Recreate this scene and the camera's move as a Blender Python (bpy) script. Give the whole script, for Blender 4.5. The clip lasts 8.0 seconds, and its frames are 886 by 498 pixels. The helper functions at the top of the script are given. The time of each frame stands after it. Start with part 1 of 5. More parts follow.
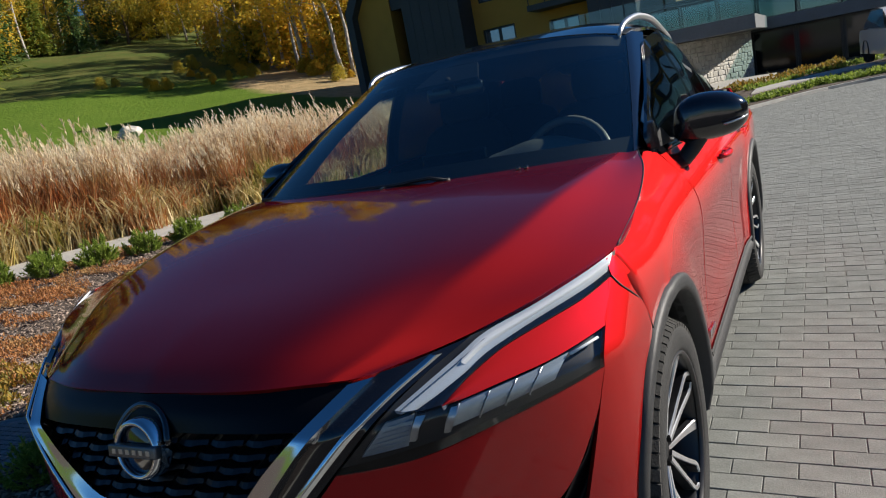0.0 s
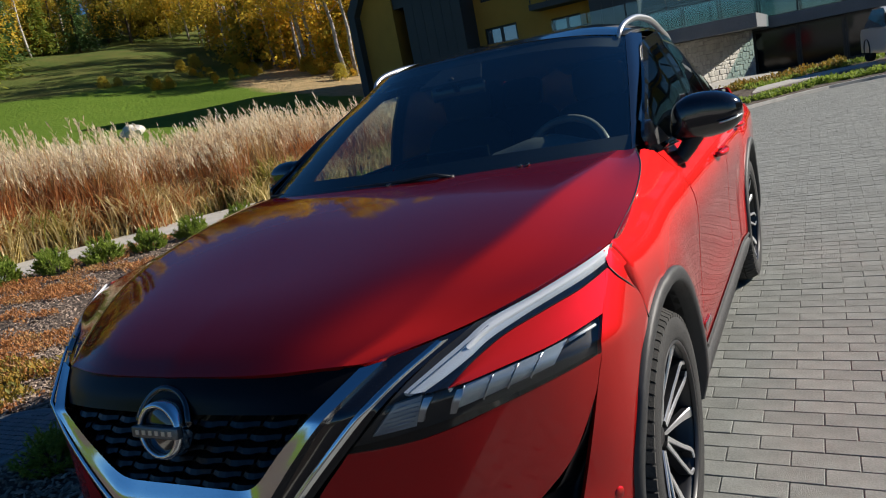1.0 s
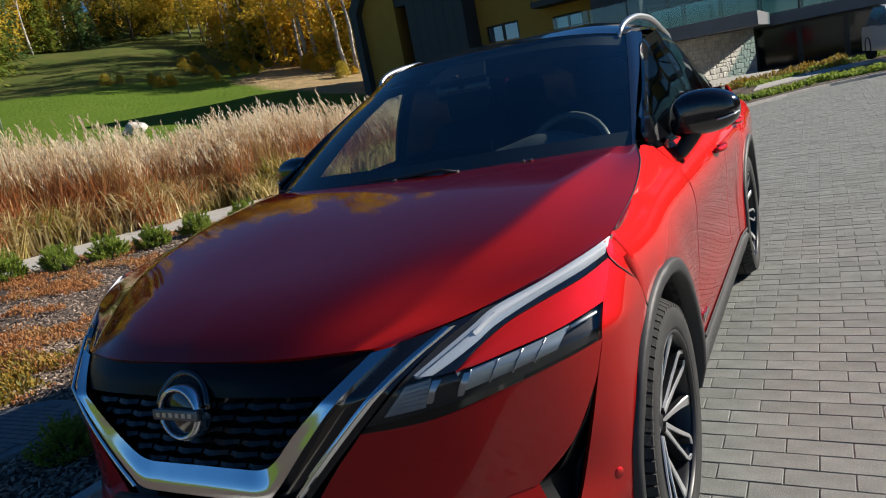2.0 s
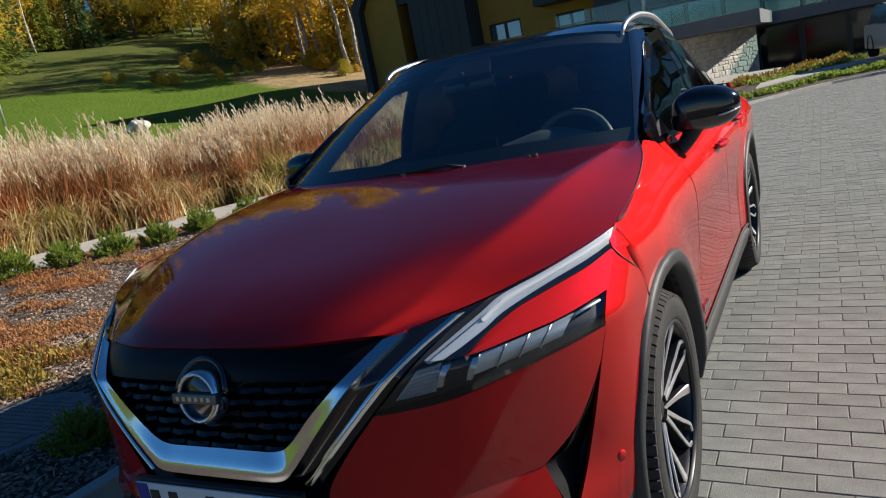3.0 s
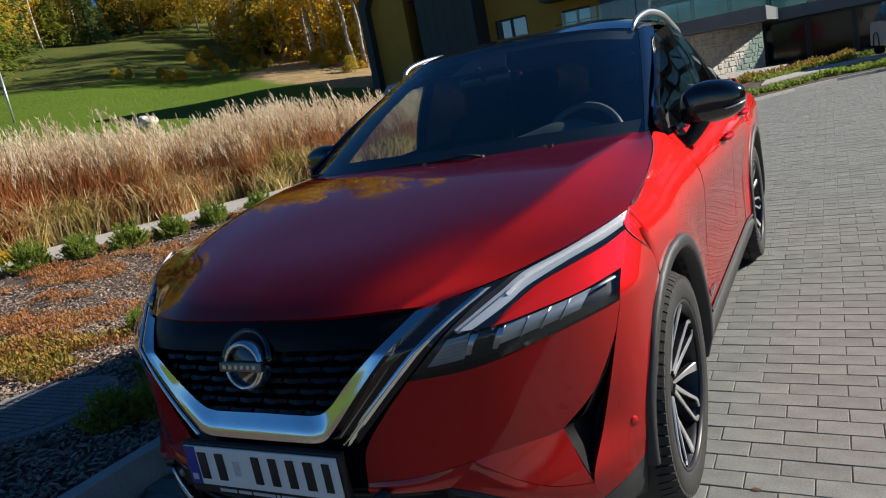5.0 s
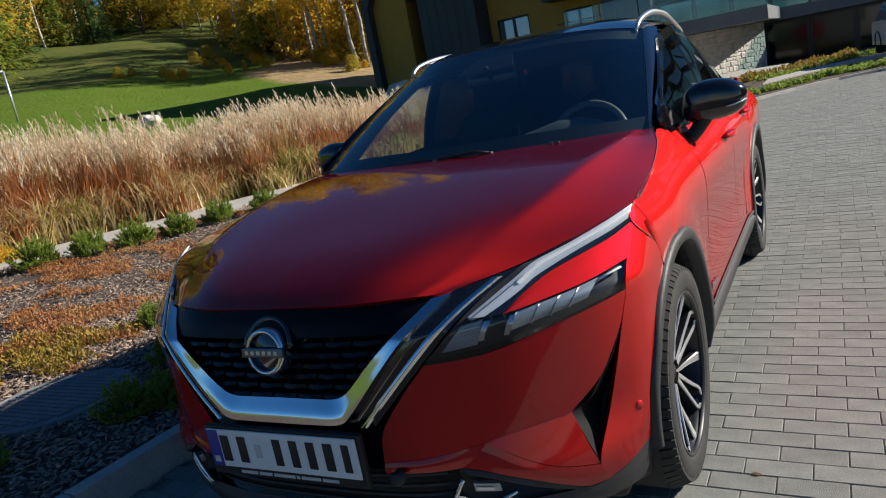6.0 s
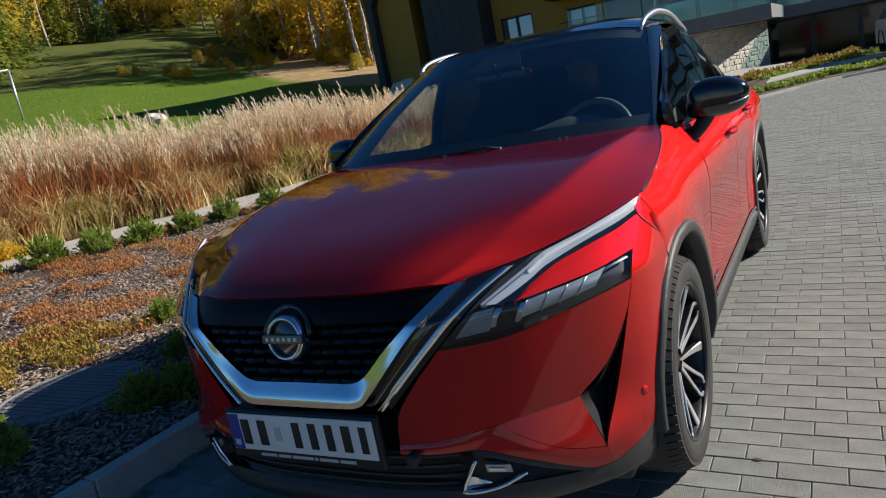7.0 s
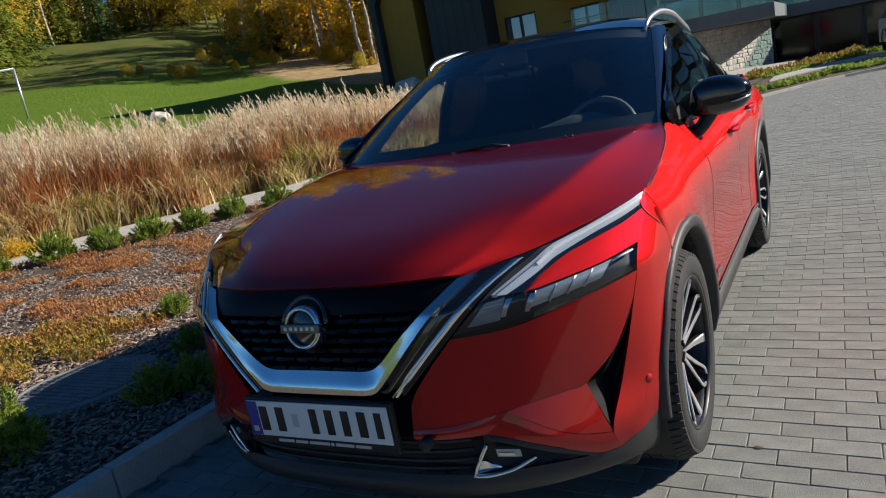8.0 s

Written exercise: Set the pictures aside and transcribe the data above exactly.

Answer in full:
Recreate this scene and the camera's move as a Blender Python (bpy) script. Give the whole script, for Blender 4.5. The clip lasts 8.0 seconds, and its frames are 886 by 498 pixels. The helper functions at the top of the script are given. The time of each frame stands after it. Start with part 1 of 5. More parts follow.
0.0 s
1.0 s
2.0 s
3.0 s
5.0 s
6.0 s
7.0 s
8.0 s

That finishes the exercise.